A couple of decades later, Rey, 36, is now one of the recipients of the 2013 MacArthur Fellowship, or “genius grant,” for her work with ultra-cold atoms. The theoretical physicist joins a rarefied group of scientists, musicians, choreographers, writers, historians and others honored by the MacArthur Foundation since 1981 for “exceptional creativity” in their work. The foundation lauded Rey for “advancing our ability to simulate, manipulate, and control novel states of matter” through her research into ultra-cold atoms.

A fellow at JILA, a joint institute of the University of Colorado at Boulder and the National Institute of Standards and Technology, Rey will receive a $625,000 stipend, paid out over five years, which she can spend any way she likes.

Dr. Jun Ye, a fellow at JILA who works with Rey, says she has “clearly distinguished herself among her peers” and is a great role model for women who want to go into science.

“She’s very quick, very diligent [and] full of energy,” Ye says.

A petite, approachable woman, Rey says she’ll use some of the MacArthur money to enroll her son, Nicolas, 4, in a pre-kindergarten program, allowing her to work until later in the day. She will also hire people and use the money in other ways that are “indirect but useful” to her work, she says.

Although more women are earning degrees in physics, the field remains dominated by men. Monica Plisch, associate director of education and diversity at the American Physical Society, says the profession is trying to get more women into the field and do a better job of telling the public what types of jobs physicists do. Physics is seen as somewhat of a mystery, and that can deter men and women from making it a career, says Plisch.

Rey doesn’t sound bitter while recounting her parents’ doubts about her pursuing physics. They thought their daughter would wind up a high-school teacher in Colombia. Also, Colombia had no doctoral program in physics, so it become evident that Rey had to leave the country, which she was willing to do.

Rey took physics in high school and received a bachelor’s degree in the subject from the Universidad de los Andes in Bogota. During her university years in the mid-’90s, Colombia was in the grip of violence from illegal drug trade and paramilitary and guerrilla groups. Rey recalls a bomb going off while she was studying one day.

After graduation, Rey married Dr. Juan Gabriel Restrepo — a fellow physics student at the university who today is an assistant professor in applied mathematics at the University of Colorado Boulder — and the couple moved to Maryland.

After a brief stint exploring plasma physics at the University of Maryland, College Park, Rey wound up doing research at the National Institute of Standards and Technology in Gaithersburg, Md.

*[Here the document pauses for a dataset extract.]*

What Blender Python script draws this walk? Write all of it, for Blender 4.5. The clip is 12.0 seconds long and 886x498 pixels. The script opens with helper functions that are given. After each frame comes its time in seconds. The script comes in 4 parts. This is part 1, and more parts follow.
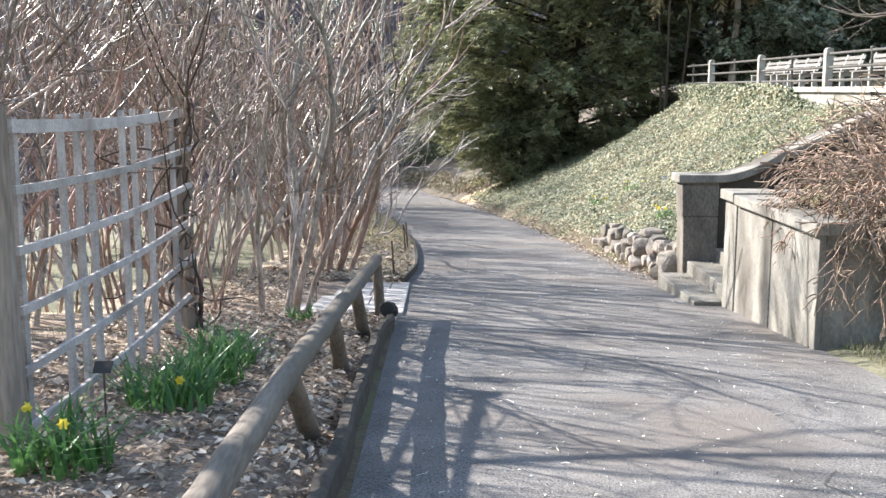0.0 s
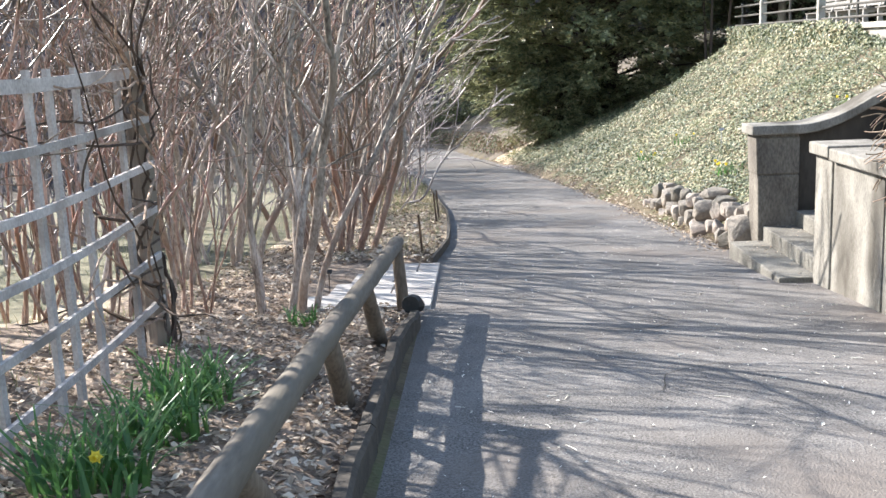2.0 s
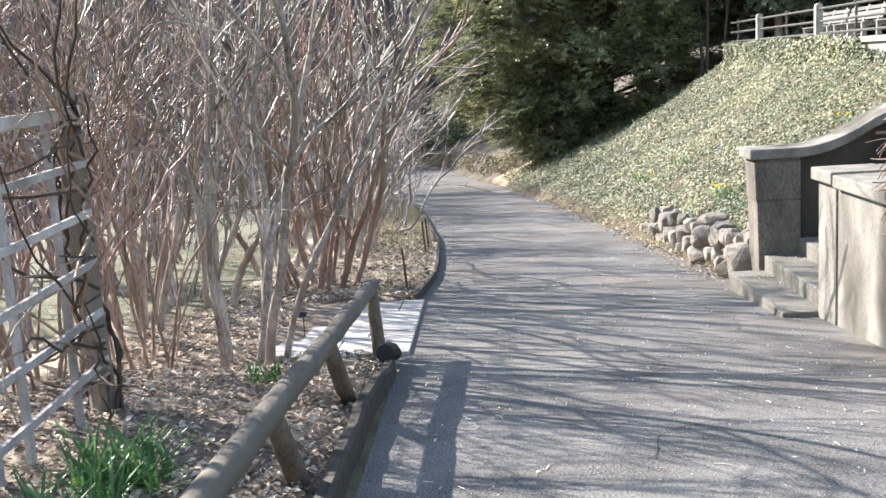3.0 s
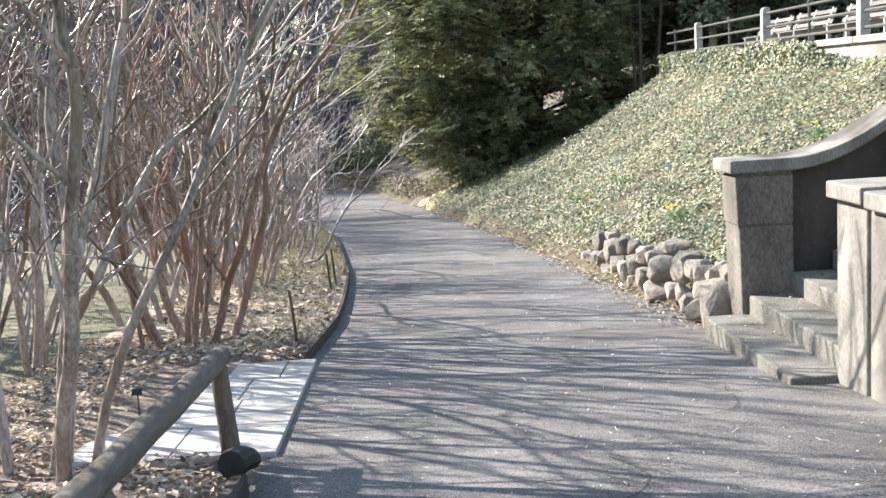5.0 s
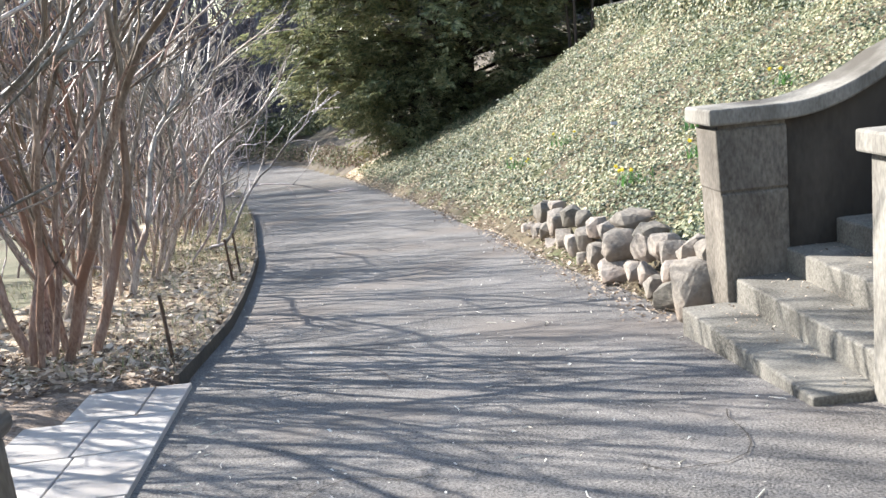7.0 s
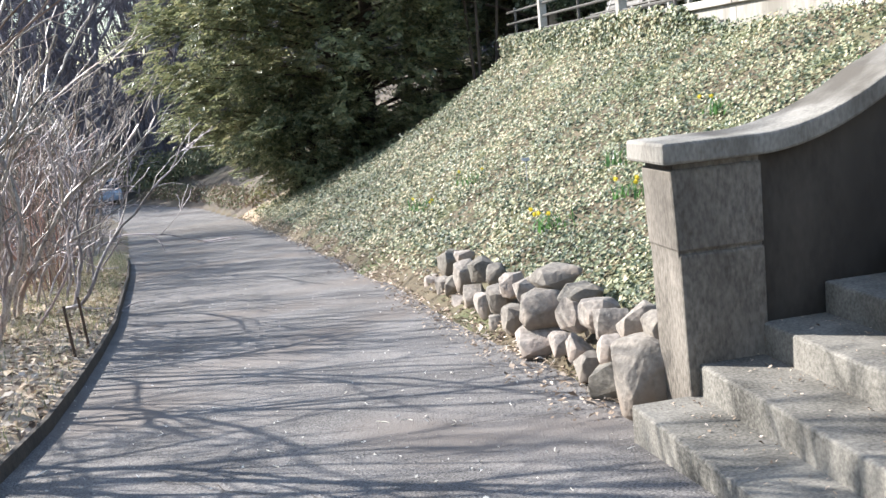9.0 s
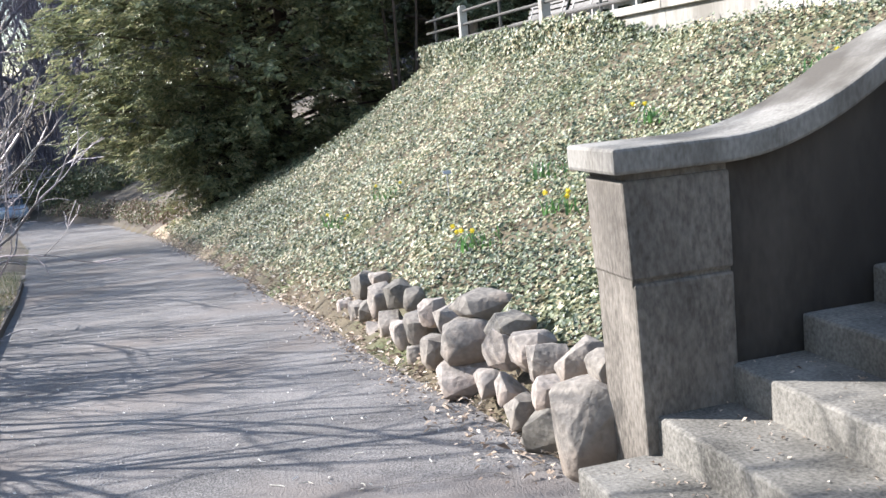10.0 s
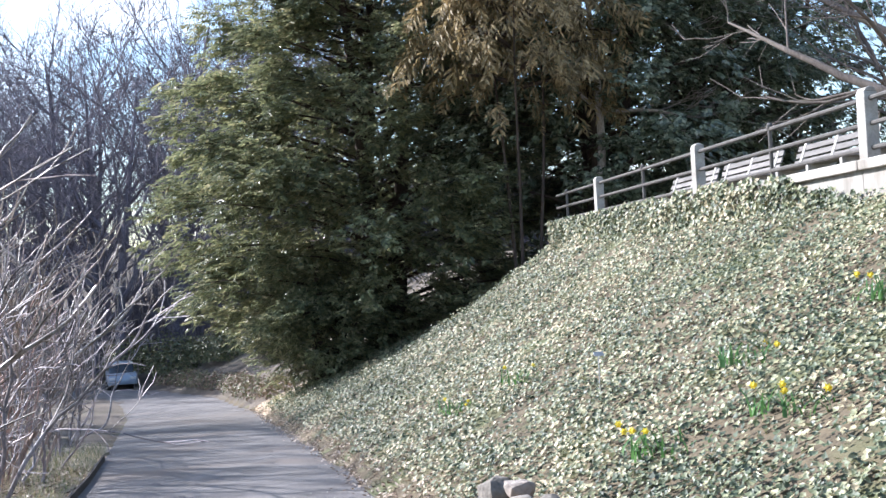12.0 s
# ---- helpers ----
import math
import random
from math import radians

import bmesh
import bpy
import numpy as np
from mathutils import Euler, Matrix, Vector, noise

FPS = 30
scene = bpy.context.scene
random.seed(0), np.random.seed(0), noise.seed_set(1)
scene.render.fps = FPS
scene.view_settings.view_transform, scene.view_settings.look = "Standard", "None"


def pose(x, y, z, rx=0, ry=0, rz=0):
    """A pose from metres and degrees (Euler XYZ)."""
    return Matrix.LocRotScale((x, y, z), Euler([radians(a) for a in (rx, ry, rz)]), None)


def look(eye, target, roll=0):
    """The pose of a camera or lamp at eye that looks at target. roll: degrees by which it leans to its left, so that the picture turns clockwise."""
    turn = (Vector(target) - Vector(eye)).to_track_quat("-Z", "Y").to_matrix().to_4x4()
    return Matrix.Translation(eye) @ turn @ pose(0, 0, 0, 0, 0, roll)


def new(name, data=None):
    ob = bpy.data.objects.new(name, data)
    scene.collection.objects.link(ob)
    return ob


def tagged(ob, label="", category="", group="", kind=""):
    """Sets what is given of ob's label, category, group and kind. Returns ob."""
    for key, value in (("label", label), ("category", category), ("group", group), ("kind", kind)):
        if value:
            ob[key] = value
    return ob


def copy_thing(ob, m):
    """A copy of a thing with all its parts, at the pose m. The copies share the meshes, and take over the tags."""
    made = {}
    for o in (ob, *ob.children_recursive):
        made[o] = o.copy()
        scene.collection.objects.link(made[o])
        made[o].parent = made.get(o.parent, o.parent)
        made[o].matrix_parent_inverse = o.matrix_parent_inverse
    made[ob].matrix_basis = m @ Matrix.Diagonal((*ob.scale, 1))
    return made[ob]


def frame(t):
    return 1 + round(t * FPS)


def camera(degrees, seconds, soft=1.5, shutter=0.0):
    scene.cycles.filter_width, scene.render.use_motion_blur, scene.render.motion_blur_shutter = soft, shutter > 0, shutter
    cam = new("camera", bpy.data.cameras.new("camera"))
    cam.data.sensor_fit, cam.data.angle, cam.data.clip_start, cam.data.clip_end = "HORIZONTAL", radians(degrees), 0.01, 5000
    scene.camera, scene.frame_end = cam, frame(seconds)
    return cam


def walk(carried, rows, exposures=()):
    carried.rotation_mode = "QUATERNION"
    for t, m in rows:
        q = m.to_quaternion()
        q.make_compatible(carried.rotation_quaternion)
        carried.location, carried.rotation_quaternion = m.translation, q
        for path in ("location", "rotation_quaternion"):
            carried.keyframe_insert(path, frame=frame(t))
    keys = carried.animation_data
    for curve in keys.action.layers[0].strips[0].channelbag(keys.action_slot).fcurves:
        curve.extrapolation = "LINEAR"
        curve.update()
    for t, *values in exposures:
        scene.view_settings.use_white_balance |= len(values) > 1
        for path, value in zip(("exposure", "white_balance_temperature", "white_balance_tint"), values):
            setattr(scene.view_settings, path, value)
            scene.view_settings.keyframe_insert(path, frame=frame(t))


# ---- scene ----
cam = camera(46.5, 12.0)
PATH = [
    (0, (-0.933, -4.157, 2.581), (-0.918, -2.181, 2.275), 0.1),
    (0.5, (-0.888, -3.68, 2.531), (-0.941, -1.71, 2.192), -1.4),
    (1, (-0.888, -3.2, 2.497), (-0.991, -1.234, 2.143), -2.0),
    (1.5, (-0.925, -2.709, 2.482), (-1.027, -0.747, 2.107), -2.3),
    (2, (-0.875, -2.261, 2.464), (-0.935, -0.299, 2.082), -2.3),
    (2.5, (-0.687, -1.903, 2.522), (-0.736, 0.068, 2.184), -2.6),
    (2.7, (-0.694, -1.843, 2.545), (-0.742, 0.126, 2.198), -3.1),
    (4.3, (-0.516, 0.288, 2.247), (-0.612, 2.261, 1.929), -3.4),
    (4.5, (-0.52, 0.49, 2.244), (-0.565, 2.464, 1.93), -3.3),
    (5, (-0.458, 0.969, 2.223), (-0.383, 2.943, 1.914), -3.6),
    (5.5, (-0.384, 1.384, 2.196), (-0.201, 3.35, 1.877), -4.3),
    (6, (-0.294, 1.883, 2.134), (-0.071, 3.841, 1.793), -4.5),
    (6.5, (-0.23, 2.354, 2.071), (-0.023, 4.308, 1.701), -4.9),
    (6.7, (-0.209, 2.548, 2.048), (-0.017, 4.501, 1.665), -5.2),
    (8.3, (0.128, 4.271, 1.944), (0.329, 6.244, 1.683), -5.8),
    (8.5, (0.158, 4.375, 1.953), (0.406, 6.345, 1.711), -5.8),
    (9, (0.252, 4.681, 1.896), (0.622, 6.619, 1.568), -5.6),
    (9.5, (0.367, 5.084, 1.857), (0.856, 7.011, 1.641), -5.3),
    (10, (0.527, 5.641, 1.786), (1.046, 7.546, 1.472), -5.3),
    (10.5, (0.598, 6.157, 1.704), (1.125, 8.082, 1.584), -4.0),
    (11, (0.642, 6.863, 1.67), (1.113, 8.807, 1.637), -3.5),
    (11.5, (0.697, 7.487, 1.596), (1.096, 9.447, 1.611), -3.1),
    (12, (0.737, 7.918, 1.548), (1.083, 9.887, 1.606), -3.0),
]
walk(cam, [(t, look(eye, target, roll)) for t, eye, target, roll in PATH], [(0, 1.6, 6680, 10), (6, 1.57, 6660, 9), (9.5, 1.44, 6380, 11), (12, 1.4, 5980, 15)])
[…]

Both she and Restrepo received a Ph.D. from UMD; she, in physics, and he, in applied mathematics.

The couple then moved to the Boston area, where Rey did a postdoctoral fellowship at the Institute for Theoretical Atomic Molecular and Optical Physics at the Harvard-Smithsonian Center for Astrophysics. During that time, Rey received Colombia’s highest award for achievement in science, the Fundacion Alejandro Angel Escobar Exact, Physical and Natural Sciences Prize.

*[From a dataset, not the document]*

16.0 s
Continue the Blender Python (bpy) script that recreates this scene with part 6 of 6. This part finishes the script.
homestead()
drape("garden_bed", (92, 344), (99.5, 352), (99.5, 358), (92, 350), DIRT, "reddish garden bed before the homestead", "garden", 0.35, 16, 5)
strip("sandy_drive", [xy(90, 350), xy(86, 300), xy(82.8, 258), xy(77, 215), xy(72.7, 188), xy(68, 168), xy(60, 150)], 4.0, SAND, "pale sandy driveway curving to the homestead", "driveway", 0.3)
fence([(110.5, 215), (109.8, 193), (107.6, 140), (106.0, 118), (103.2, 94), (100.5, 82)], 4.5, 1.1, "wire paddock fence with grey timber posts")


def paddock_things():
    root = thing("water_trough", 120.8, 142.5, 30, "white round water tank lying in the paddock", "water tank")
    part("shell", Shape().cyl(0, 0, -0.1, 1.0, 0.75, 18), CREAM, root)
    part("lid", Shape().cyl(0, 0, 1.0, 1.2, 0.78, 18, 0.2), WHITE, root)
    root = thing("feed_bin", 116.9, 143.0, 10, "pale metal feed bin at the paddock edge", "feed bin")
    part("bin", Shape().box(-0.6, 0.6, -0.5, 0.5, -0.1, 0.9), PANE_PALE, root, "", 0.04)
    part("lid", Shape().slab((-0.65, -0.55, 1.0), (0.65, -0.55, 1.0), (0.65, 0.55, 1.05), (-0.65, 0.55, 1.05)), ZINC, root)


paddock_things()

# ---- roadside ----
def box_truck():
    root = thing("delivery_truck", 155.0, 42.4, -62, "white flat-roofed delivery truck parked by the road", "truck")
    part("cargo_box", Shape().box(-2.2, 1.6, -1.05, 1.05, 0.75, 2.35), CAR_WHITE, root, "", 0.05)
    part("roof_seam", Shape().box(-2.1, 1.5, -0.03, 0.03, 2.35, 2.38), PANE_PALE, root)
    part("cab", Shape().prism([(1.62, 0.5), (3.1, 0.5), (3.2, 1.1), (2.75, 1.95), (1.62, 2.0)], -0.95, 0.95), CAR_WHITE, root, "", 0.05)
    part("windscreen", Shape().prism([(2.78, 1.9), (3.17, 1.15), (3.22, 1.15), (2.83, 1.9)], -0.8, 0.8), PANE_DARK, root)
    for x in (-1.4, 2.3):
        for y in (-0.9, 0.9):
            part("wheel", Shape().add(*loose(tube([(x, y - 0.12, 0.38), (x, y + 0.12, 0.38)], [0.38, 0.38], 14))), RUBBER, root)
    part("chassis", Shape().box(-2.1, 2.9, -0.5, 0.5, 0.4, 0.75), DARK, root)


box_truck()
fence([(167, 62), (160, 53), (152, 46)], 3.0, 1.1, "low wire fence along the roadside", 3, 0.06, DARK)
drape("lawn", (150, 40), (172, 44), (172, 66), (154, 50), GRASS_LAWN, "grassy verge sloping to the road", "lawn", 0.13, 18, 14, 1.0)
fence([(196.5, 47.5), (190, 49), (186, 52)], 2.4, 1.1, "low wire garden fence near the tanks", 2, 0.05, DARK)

In 2008, the couple moved to Boulder after Rey was recruited by JILA and Restrepo was offered a position at UC Boulder.

In her work, Rey chills strontium and ytterbium atoms to a billionth of a Kelvin, close to absolute zero. In this state, the atoms barely move, display unusual behavior and can be moved around by laser lights.

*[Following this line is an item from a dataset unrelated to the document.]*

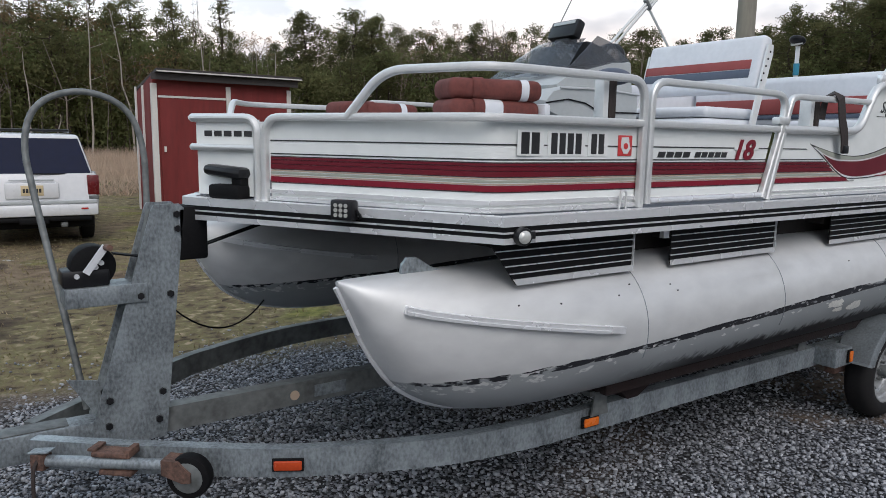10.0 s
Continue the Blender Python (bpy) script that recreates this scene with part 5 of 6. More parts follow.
bm = bm_new()
hoop_line = [(-3.985, 1.26, 0.47), (-4.02, 1.34, 0.75), (-4.085, 1.55, 1.25), (-4.118, 1.66, 1.53), (-4.06, 1.69, 1.70), (-3.88, 1.70, 1.765), (-3.70, 1.68, 1.70), (-3.640, 1.65, 1.53), (-3.645, 1.62, 1.25), (-3.70, 1.42, 0.70), (-3.74, 1.30, 0.47)]
tube(bm, corner(hoop_line, 0.12, 6), 0.0138, 12)
part("bow_hoop", bm, GALVDARK, trailer, "bent galvanised tube hoop")
bm = bm_new()
slab(bm, [(-4.06, 0.62), (-3.95, 0.60), (-3.95, 0.44)], 'y', 1.20, 1.205)
part("hoop_gusset", bm, GALV, trailer)
bm = bm_new()
bar(bm, [(-3.76, 1.22, 1.02), (-3.93, 1.22, 0.50)], 0.012, 0.03, up=(1, 0, 0))
part("post_brace", bm, GALV, trailer)
bm = bm_new()
droop = [(-3.69 + 0.66 * t, 1.20 + 0.62 * t, 0.90 - 0.20 * t - 0.55 * t * (1 - t)) for t in np.linspace(0, 1, 14)]
tube(bm, droop, 0.004, 6)
part("safety_cable", bm, BLACK, trailer)

# swung-up tongue jack
ja, jc = Vector((-4.18, 0.945, 0.425)), Vector((-3.82, 0.640, 0.438))
bm = bm_new()
tube(bm, [ja, jc], 0.021, 14)
jack = part("tongue_jack", bm, GALV, trailer, "rusty swing-up tongue jack with a small wheel")
bm = bm_new()
tube(bm, [jc, jc + (jc - ja).normalized() * 0.05], 0.026, 14)
part("jack_collar", bm, RUST, jack)
bm = bm_new()
box(bm, -0.026, 0.026, -0.026, 0.026, -0.030, 0.030, 0.007, Matrix.Translation(ja) @ pose(0, 0, 0, 0, 0, -41))
part("jack_head", bm, RUST, jack)
bm = bm_new()
box(bm, -0.034, 0.046, -0.024, 0.024, 0.031, 0.038, 0.003, Matrix.Translation(ja) @ pose(0, 0, 0, 0, -6, -41))
part("head_cap", bm, GALV, jack, "bent galvanised cap plate")
axis = (jc - ja).normalized()
side = Vector((-axis.y, axis.x, 0))
bm = bm_new()
disc(bm, jc + axis * 0.075 - Vector((0, 0, 0.035)), side, 0.078, 0.05, 20, 0.01)
part("jack_wheel", bm, BLACK, jack)
bm = bm_new()
disc(bm, jc + axis * 0.075 - Vector((0, 0, 0.035)), side, 0.056, 0.056, 20, 0.006)
part("jack_hub", bm, GALVDARK, jack)
bm = bm_new()
slab(bm, [(-0.012, 0.030), (0.045, 0.028), (0.092, -0.012), (0.092, -0.045), (0.060, -0.048), (-0.012, -0.022)], 'y', -0.036, 0.036)
bmesh.ops.transform(bm, matrix=Matrix.Translation(jc) @ pose(0, 0, 0, 0, 0, -41), verts=bm.verts)
part("jack_fork", bm, RUST, jack)
bm = bm_new()
tube(bm, corner([ja + Vector((0, -0.005, 0.03)), ja + Vector((-0.03, -0.03, -0.02)), ja + Vector((-0.035, -0.035, -0.21)), ja + Vector((-0.10, -0.05, -0.23))], 0.02, 4), 0.007, 8)
part("jack_crank", bm, WEBBING, jack)
bm = bm_new()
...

Rey traps the atoms in an “optical lattice” of laser lights that allows her to study the atoms and explore their properties.

The ultra-cold atoms can be used to make extremely precise measurements for such devices as atomic clocks — Rey is developing a prototype expected to be many times more precise than existing ones — and GPS devices.

Rey sees her research as being useful for detecting oil sources, activities in space and other areas where precise synchronization is crucial.

She also hopes her research will lead to the creation of materials such as superfluids, which seemingly move independently of gravity or surface tension, and quantum magnets, atoms that act like tiny bar magnets.